◆ What you have to do: Without the pictures, set down every line of the data exactly.

═══

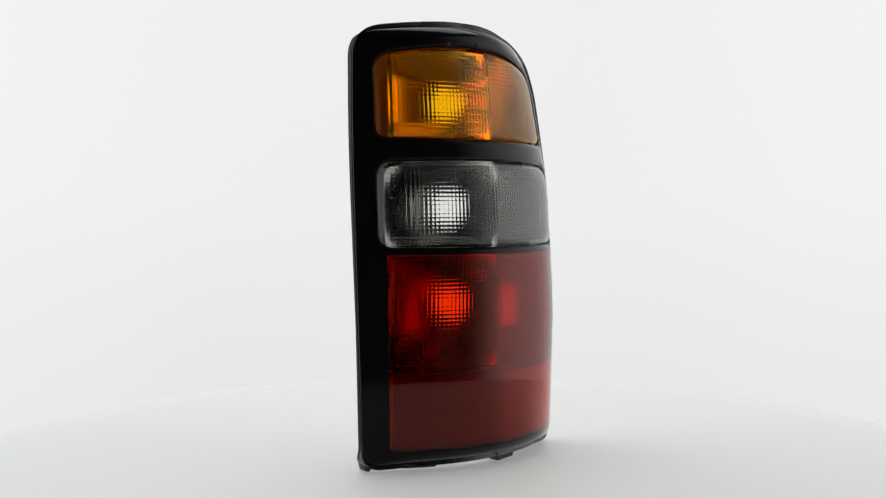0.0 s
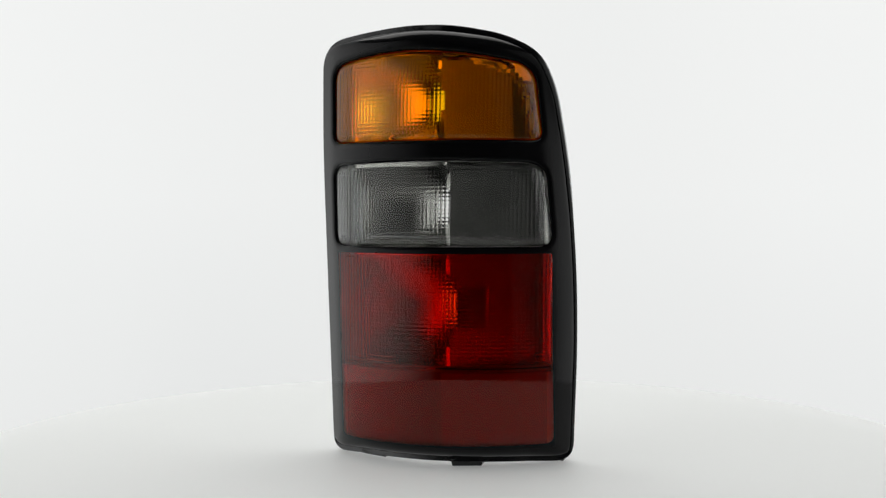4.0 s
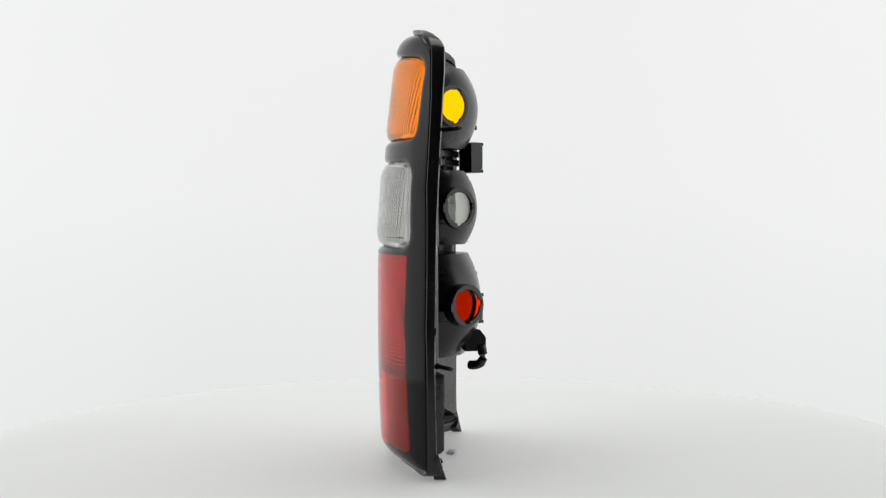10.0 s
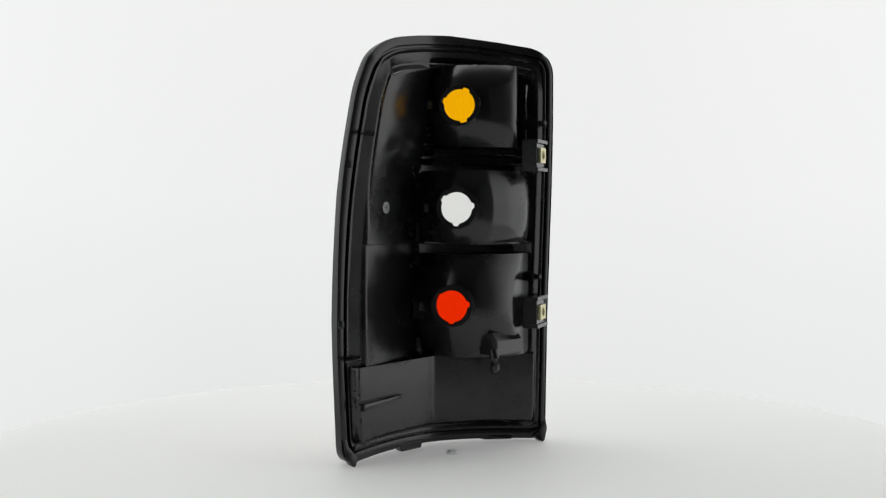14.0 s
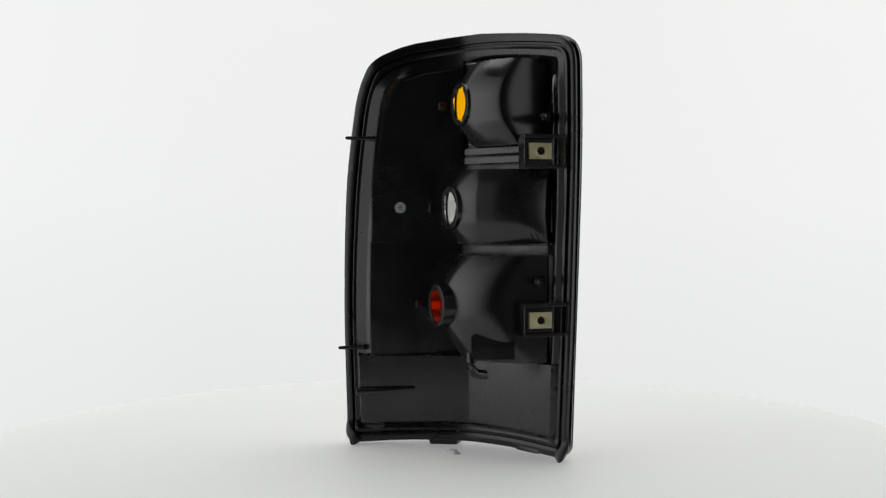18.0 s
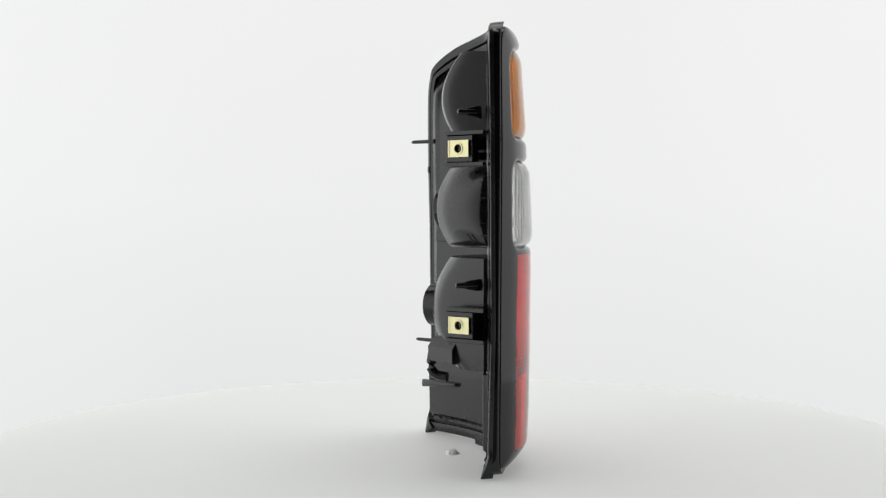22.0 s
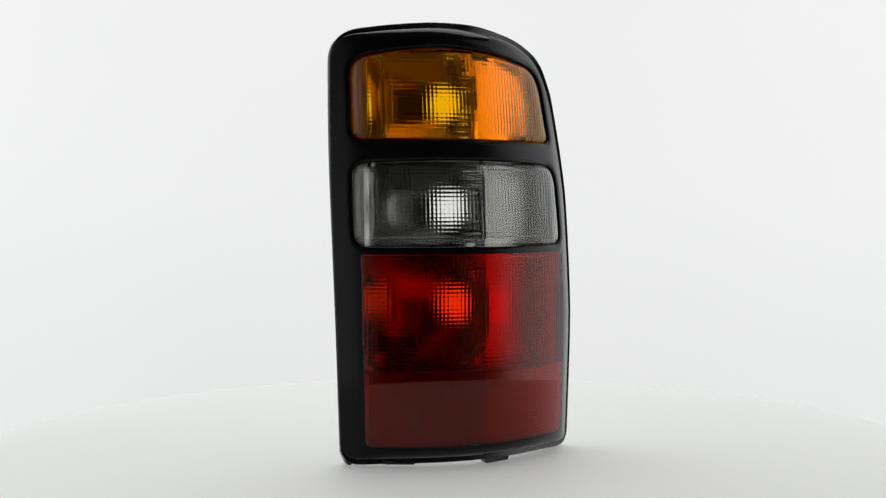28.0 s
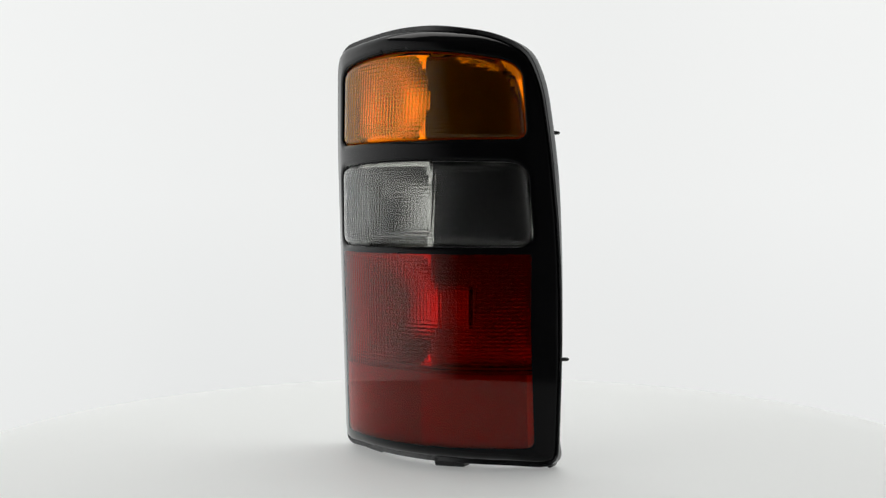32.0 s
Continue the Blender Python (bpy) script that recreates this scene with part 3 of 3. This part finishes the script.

═══

◆ Written answer:
0.0 s
4.0 s
10.0 s
14.0 s
18.0 s
22.0 s
28.0 s
32.0 s
Continue the Blender Python (bpy) script that recreates this scene with part 3 of 3. This part finishes the script.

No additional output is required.